Real Gone Kid / Dj
Real Gone Kid shows
Music nerds are a strange breed. Whether it’s the internet, dusty music stores or even their girlfriend’s parents music collections, they’re always searching. Never content with their own vast collections of music, much of which they rarely play, the music nerd is at much at home in a noisy nightclub as they are in quiet contemplation, headphones on, staring at the midweek rain through their bedroom window. Real Gone Kid started out as an indie kid who liked Nirvana, Brit Pop and Bob Dylan, but soon realised, he was still looking for that ultimate musical release.
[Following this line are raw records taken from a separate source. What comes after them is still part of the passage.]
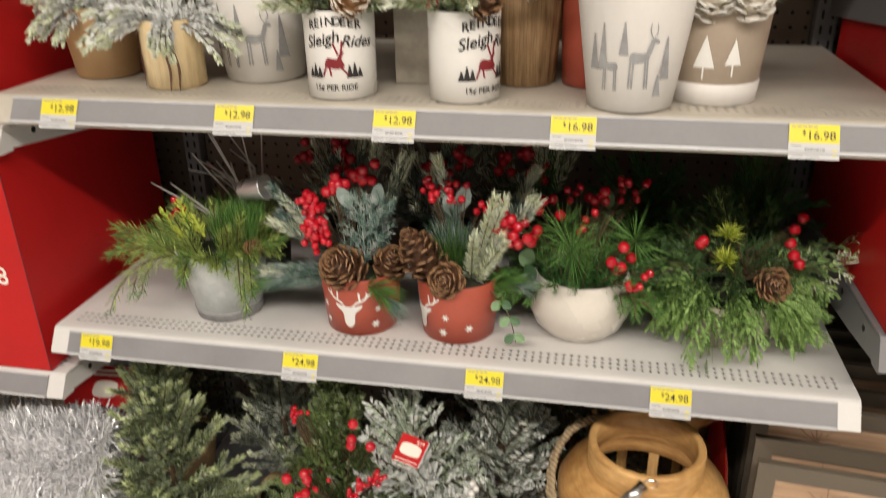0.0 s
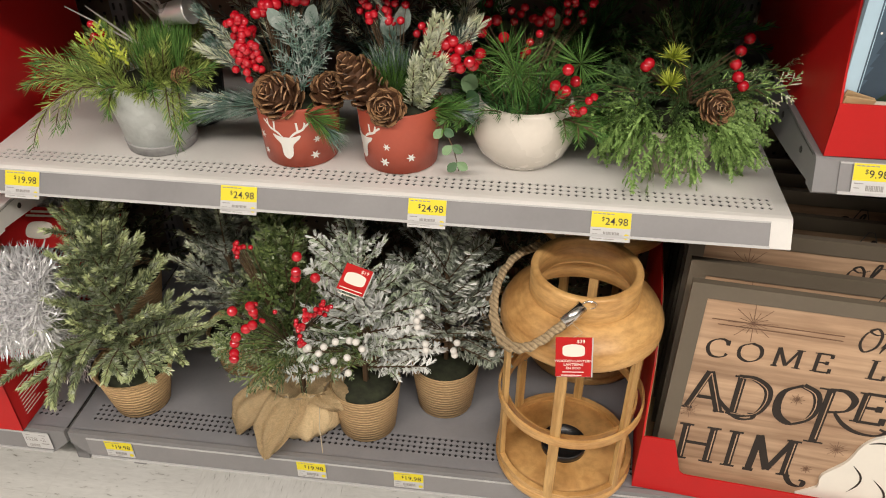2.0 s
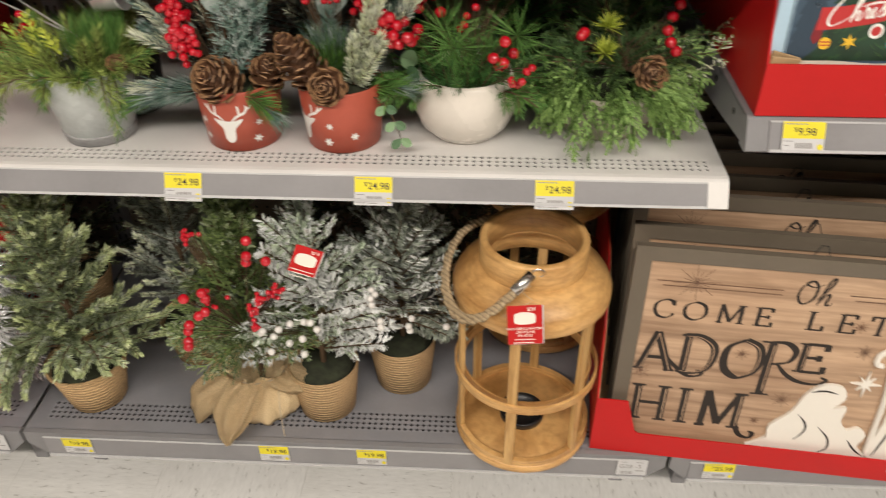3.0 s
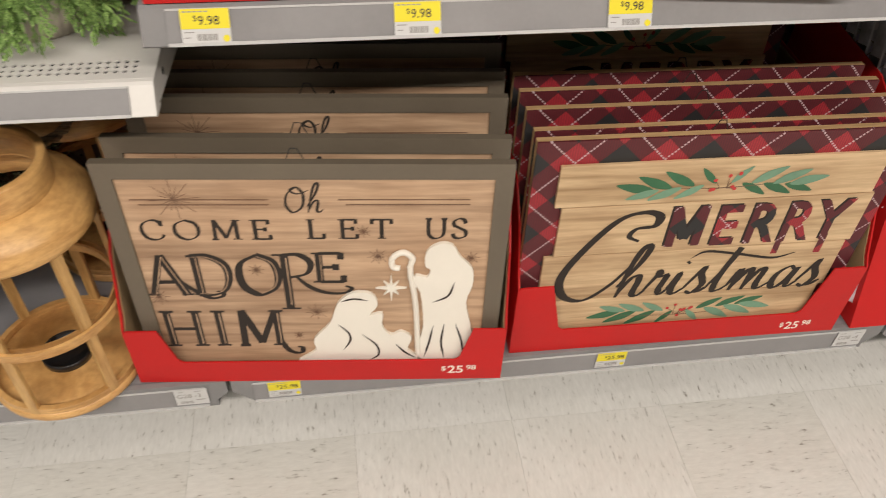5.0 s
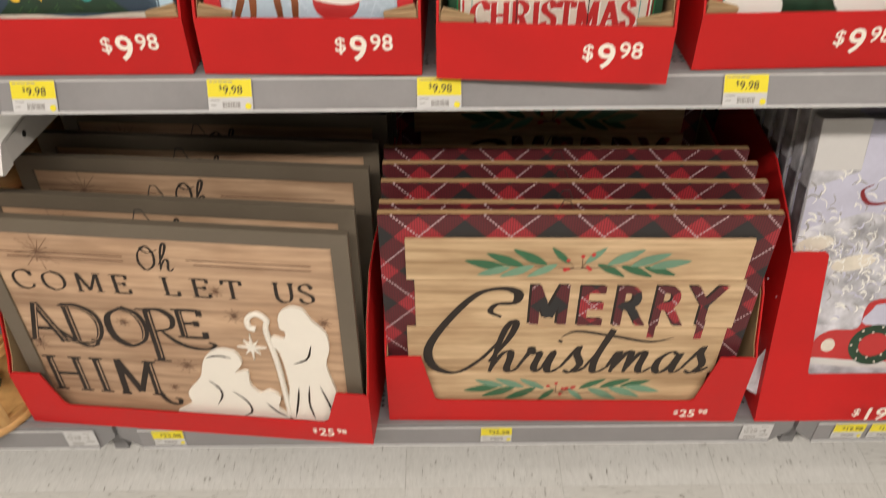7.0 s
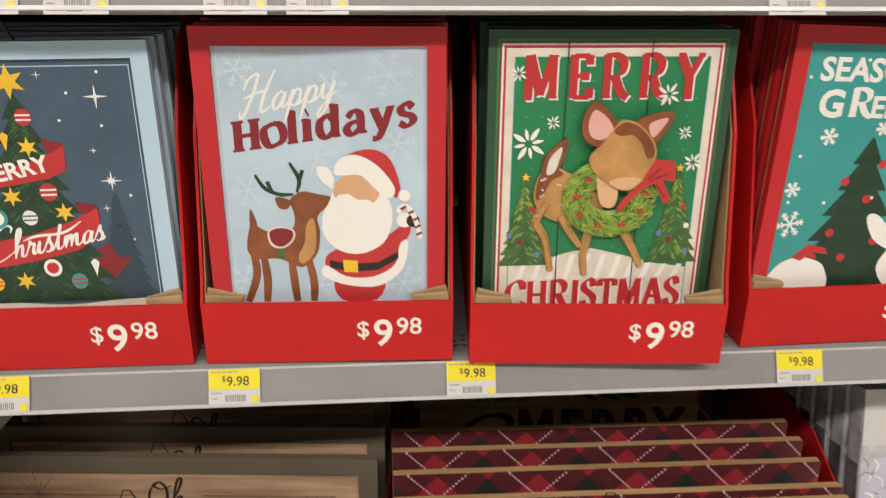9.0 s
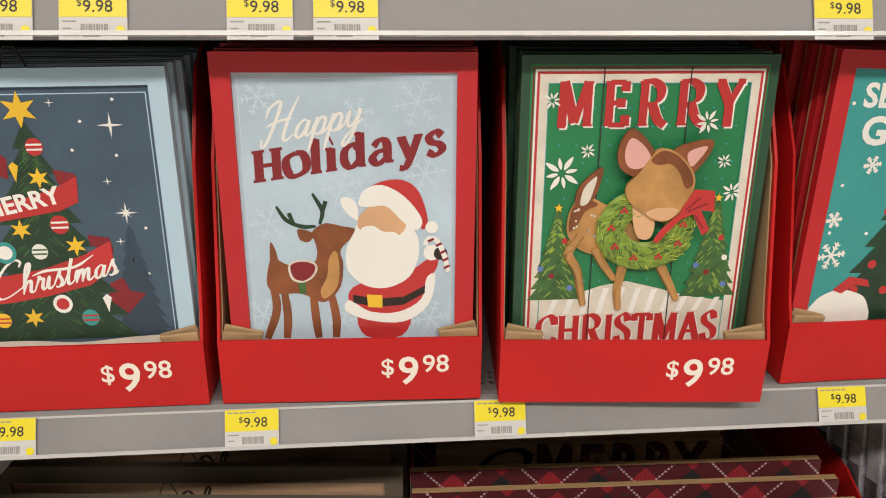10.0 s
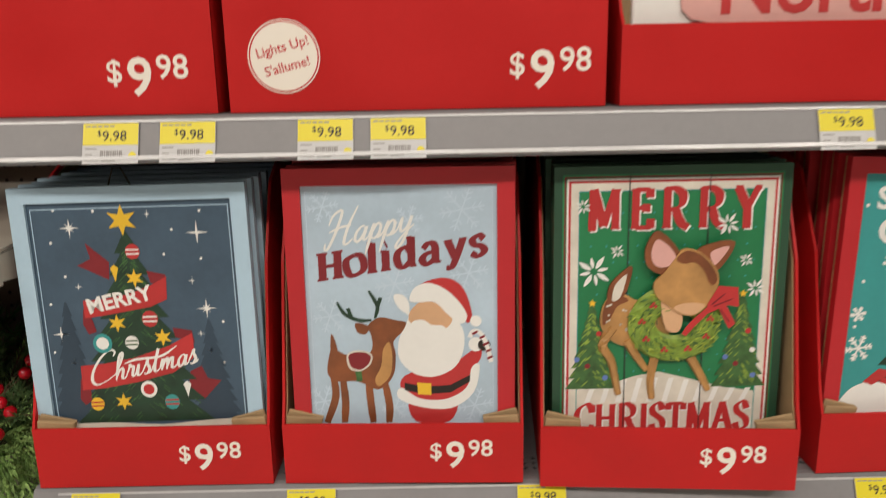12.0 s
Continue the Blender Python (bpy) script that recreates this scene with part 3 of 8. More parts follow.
def roman(art, word, x, z, size, thick=0.17, gap=0.07, skew=0.0, end=None, inline=None):
    """A word in roman capitals drawn with a broad pen, with slab serifs, narrowed to stop at end. Returns where it stops."""
    natural = size * sum(ROMAN[ch][0] + gap for ch in word)
    narrow = (end - x) / natural if end else 1.0
    for ch in word:
        wide, stems, strokes = ROMAN[ch]
        def at(p):
            return (x + narrow * size * (p[0] + skew * p[1]), z + size * p[1])
        for s in stems:
            art.stroke([at((s, 0)), at((s, 1))], thick * size * min(1, narrow + 0.1), smooth=False)
            if inline:
                inline.stroke([at((s + thick * 0.2, 0.07)), at((s + thick * 0.2, 0.93))], 0.022 * size, smooth=False)
            for e in (0.02, 0.98):
                art.stroke([at((s - 0.16, e)), at((s + 0.16, e))], 0.05 * size, smooth=False)
        for line in strokes:
            art.stroke([at(p) for p in line], thick * size, (0.055 * size, 25), tip=1.0)
            if inline and ch in "ADO" and len(line) > 1 and line[0][1] != line[-1][1] or (inline and ch == "O"):
                inline.stroke([at((0.5 + (p[0] - 0.5) * 0.93 + (0.03 if ch == "A" else 0), 0.5 + (p[1] - 0.5) * 0.94)) for p in line[len(line) // 2 if ch == "O" else 0:]], 0.02 * size, tip=0.6)
        if ch in "A":
            for s in (0.1, 0.84):
                art.stroke([at((s - 0.13, 0.02)), at((s + 0.13, 0.02))], 0.05 * size, smooth=False)
        x += narrow * size * (wide + gap)
    return x


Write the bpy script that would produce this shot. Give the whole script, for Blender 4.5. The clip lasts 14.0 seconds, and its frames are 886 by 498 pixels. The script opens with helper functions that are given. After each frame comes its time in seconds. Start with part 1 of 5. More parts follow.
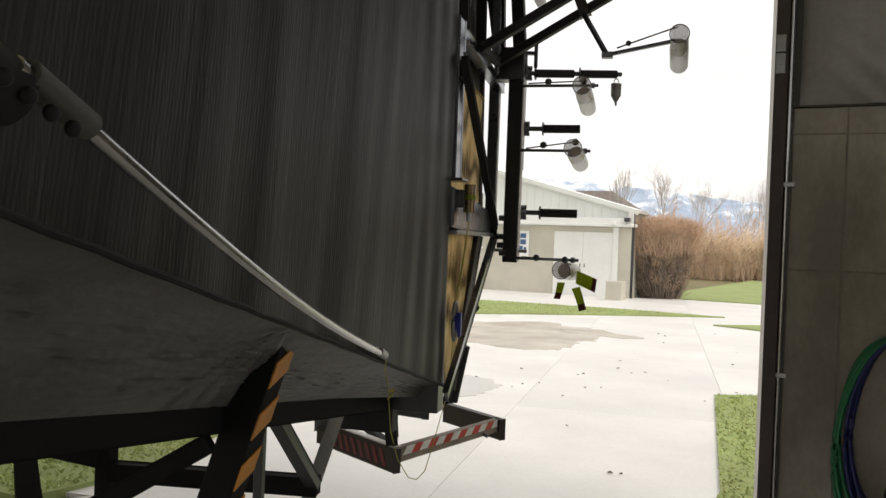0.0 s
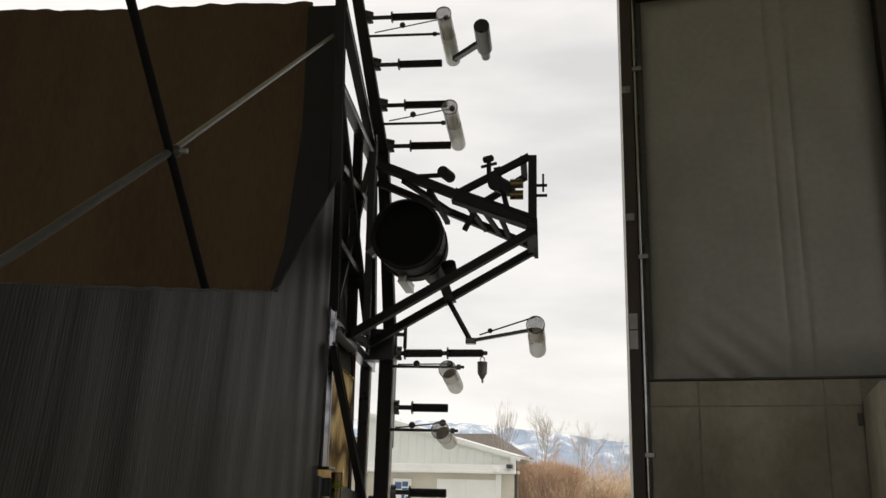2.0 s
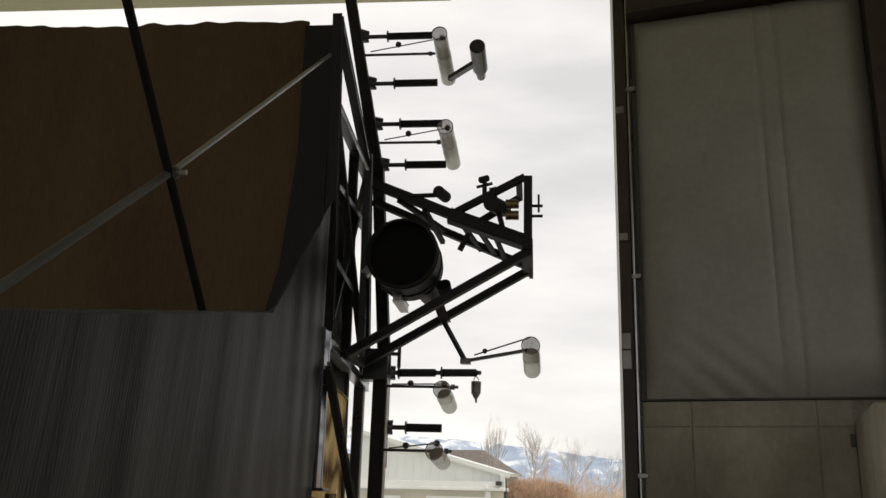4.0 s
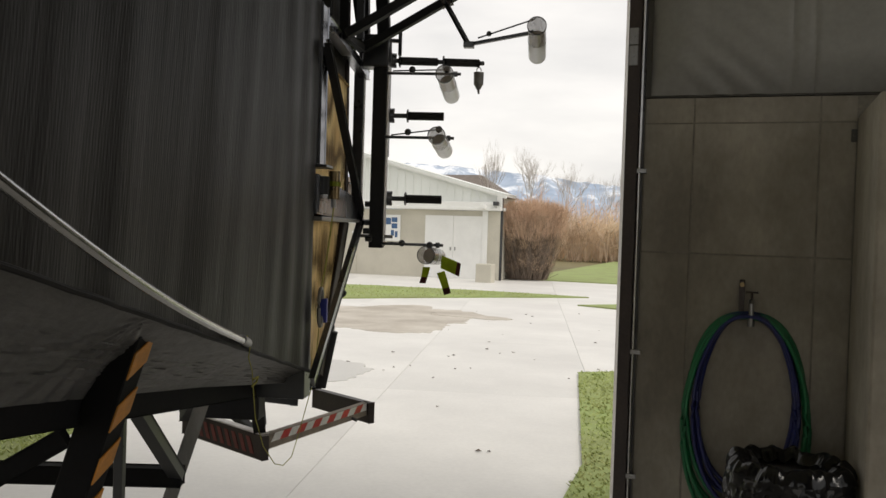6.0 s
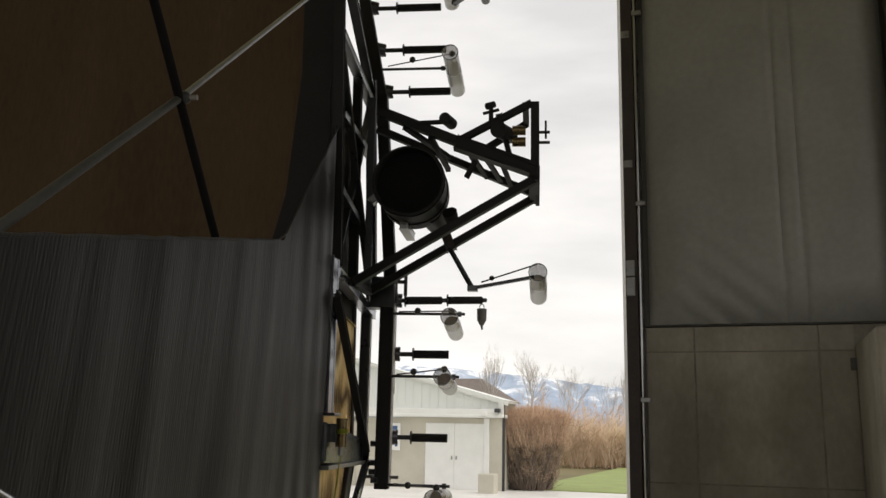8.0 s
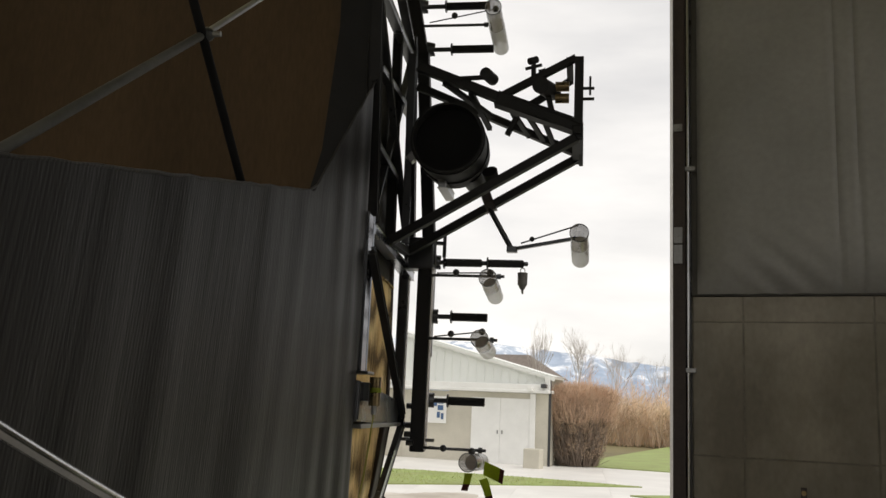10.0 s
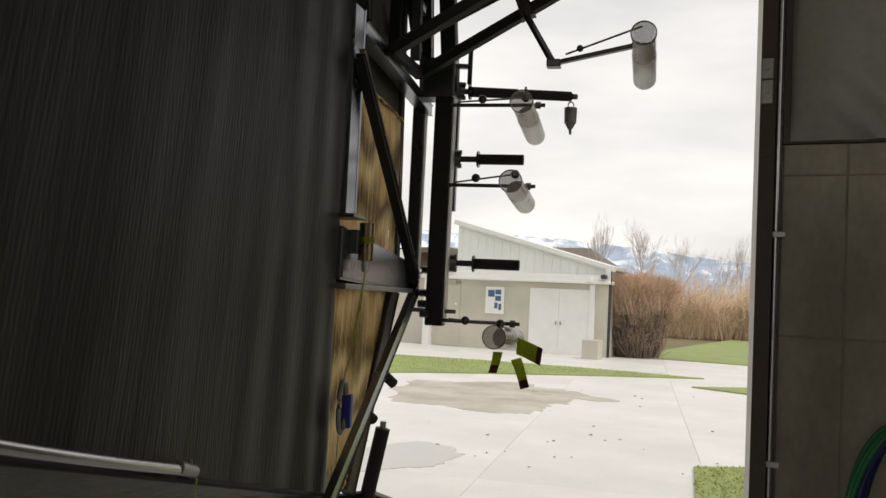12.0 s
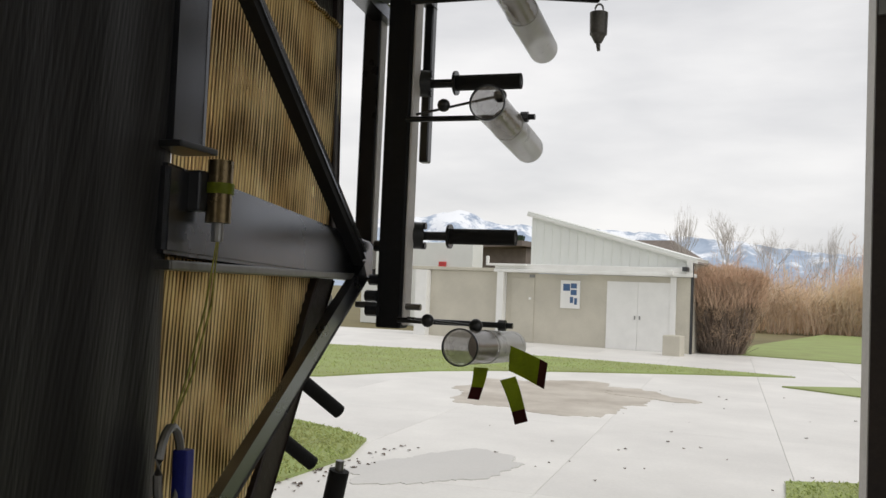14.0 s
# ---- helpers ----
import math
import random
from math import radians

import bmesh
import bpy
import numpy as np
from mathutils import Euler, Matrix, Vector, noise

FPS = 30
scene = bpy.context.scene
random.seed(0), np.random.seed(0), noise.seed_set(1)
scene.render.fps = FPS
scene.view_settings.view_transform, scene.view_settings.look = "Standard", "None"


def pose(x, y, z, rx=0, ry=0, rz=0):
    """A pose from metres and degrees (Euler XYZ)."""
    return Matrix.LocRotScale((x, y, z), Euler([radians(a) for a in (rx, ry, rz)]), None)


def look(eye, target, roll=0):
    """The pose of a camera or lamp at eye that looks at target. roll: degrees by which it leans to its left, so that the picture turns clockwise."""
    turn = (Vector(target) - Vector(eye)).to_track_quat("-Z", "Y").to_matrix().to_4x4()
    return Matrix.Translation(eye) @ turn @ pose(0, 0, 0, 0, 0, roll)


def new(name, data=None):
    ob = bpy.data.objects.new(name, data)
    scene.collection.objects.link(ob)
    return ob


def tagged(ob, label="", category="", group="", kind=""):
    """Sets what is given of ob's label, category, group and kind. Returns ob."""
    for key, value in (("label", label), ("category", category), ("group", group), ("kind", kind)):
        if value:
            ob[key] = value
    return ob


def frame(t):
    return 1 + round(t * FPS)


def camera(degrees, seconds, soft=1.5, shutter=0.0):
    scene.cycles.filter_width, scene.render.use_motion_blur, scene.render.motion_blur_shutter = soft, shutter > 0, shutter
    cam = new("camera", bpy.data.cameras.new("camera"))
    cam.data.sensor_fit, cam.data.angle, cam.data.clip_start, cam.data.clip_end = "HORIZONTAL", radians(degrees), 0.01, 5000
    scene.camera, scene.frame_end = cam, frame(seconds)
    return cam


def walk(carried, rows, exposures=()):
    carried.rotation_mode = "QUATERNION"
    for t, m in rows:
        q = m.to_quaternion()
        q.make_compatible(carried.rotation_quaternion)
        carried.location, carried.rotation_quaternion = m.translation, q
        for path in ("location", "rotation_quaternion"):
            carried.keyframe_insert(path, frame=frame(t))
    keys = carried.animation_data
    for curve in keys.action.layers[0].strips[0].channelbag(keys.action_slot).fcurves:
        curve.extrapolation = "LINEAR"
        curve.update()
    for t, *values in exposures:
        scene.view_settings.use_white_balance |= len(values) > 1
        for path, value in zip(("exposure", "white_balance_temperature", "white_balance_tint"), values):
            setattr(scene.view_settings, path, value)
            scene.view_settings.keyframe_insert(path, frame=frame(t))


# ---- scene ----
cam = camera(53.0, 14.0)
PATH = [
    (0, (0.587, -0.133, 1.728), (-0.327, 1.646, 1.71), 2.2),
    (0.5, (0.643, -0.146, 1.775), (-0.09, 1.71, 1.909), 2.0),
    (1, (0.651, -0.157, 1.797), (-0.028, 1.708, 2.043), 2.4),
    (1.5, (0.661, -0.18, 1.834), (-0.003, 1.669, 2.207), 2.0),
    (2, (0.676, -0.219, 1.871), (0.01, 1.593, 2.394), 1.5),
    (2.2, (0.675, -0.234, 1.88), (0.01, 1.564, 2.45), 1.6),
    (4.3, (0.651, -0.223, 1.888), (0.017, 1.593, 2.436), 1.9),
    (4.5, (0.646, -0.203, 1.86), (0.006, 1.639, 2.303), 2.1),
    (5, (0.632, -0.176, 1.812), (-0.006, 1.708, 2.015), 2.0),
    (5.5, (0.628, -0.164, 1.77), (-0.021, 1.728, 1.803), 1.8),
    (6, (0.625, -0.162, 1.736), (-0.024, 1.73, 1.692), 1.8),
    (6.5, (0.635, -0.173, 1.764), (-0.007, 1.721, 1.803), 1.8),
    (7, (0.635, -0.188, 1.799), (-0.005, 1.7, 1.963), 1.8),
    (7.5, (0.625, -0.203, 1.838), (-0.013, 1.672, 2.119), 1.6),
    (8, (0.62, -0.231, 1.875), (-0.025, 1.618, 2.282), 1.2),
    (8.2, (0.625, -0.249, 1.884), (-0.028, 1.584, 2.346), 1.2),
    (10.3, (0.633, -0.068, 1.824), (-0.15, 1.742, 2.158), 3.0),
    (10.5, (0.645, 0.009, 1.821), (-0.172, 1.805, 2.148), 3.1),
    (11, (0.643, 0.162, 1.802), (-0.27, 1.918, 2.086), 3.4),
    (11.5, (0.525, 0.412, 1.752), (-0.338, 2.205, 1.953), 3.3),
    (12, (0.456, 0.623, 1.743), (-0.421, 2.417, 1.852), 2.8),
    (12.5, (0.498, 0.9, 1.746), (-0.481, 2.641, 1.843), 3.7),
    (13, (0.506, 1.12, 1.744), (-0.56, 2.807, 1.877), 3.1),
    (13.5, (0.377, 1.356, 1.726), (-0.69, 3.039, 1.901), 2.8),
    (14, (0.283, 1.573, 1.741), (-0.752, 3.282, 1.831), 2.4),
]
EXPOSURES = [(t, stops, 6950 if t < 13.5 else 6650, 10) for t, stops in ((0.0, 0.32), (0.6, 0.02), (1.0, -0.04), (2.1, 0.03), (5.0, 0.06), (8.2, 0.1), (10.5, 0.14), (12.0, 0.06), (13.0, -0.06), (13.5, -0.14), (14.0, -0.08))]
walk(cam, [(t, look(eye, target, roll)) for t, eye, target, roll in PATH], EXPOSURES)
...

His epiphany came when he first heard Future Sound of London’s seminal Papua New Guinea and his world changed. “I don’t remember the station the radio was on, but the music coming from it sounded strange and futuristic. I wanted more of it, but I had no clue what music it was.” In those early years he couldn’t afford turntables, so he would record music from the radio and make mix tapes of his favourite tracks. “I’d spend weeks making those bloody tapes!” he laughs, “No one ever heard them but me when I walked the dog.” He got his first set of decks on his 21st birthday and practiced religiously, giving away mixes and getting his friends to let him DJ their house parties, then gigs started coming along with local residencies: “Working the pub crowds was the best training.” He says, smiles beaming from his face as he remembers, “As a resident, you got to know what worked and when. I could time my selections to make the room jump whenever I wanted which blew my mind. I was this quiet kid and I could command the room, that power was infectious.” Real Gone Kid began producing sometime around 2002, but it was a full 10 years before his first release – a breaks remix of ‘You Don’t Know’ – for Melbourne-based singer-songwriter Emma Kilpatrick. Now signed to Baroque, Mirabilis, Whartone and more, his music has found its way into the record collections of his heroes and music nerds alike. And it wasn’t until he began his own imprint, ASTIR. By starting this he has realised a dream he never knew he had. Because, at the heart of it all, is the music. Without hearing FSOL that fateful day, none of his achievements would’ve ever occurred. Music literally saved his life.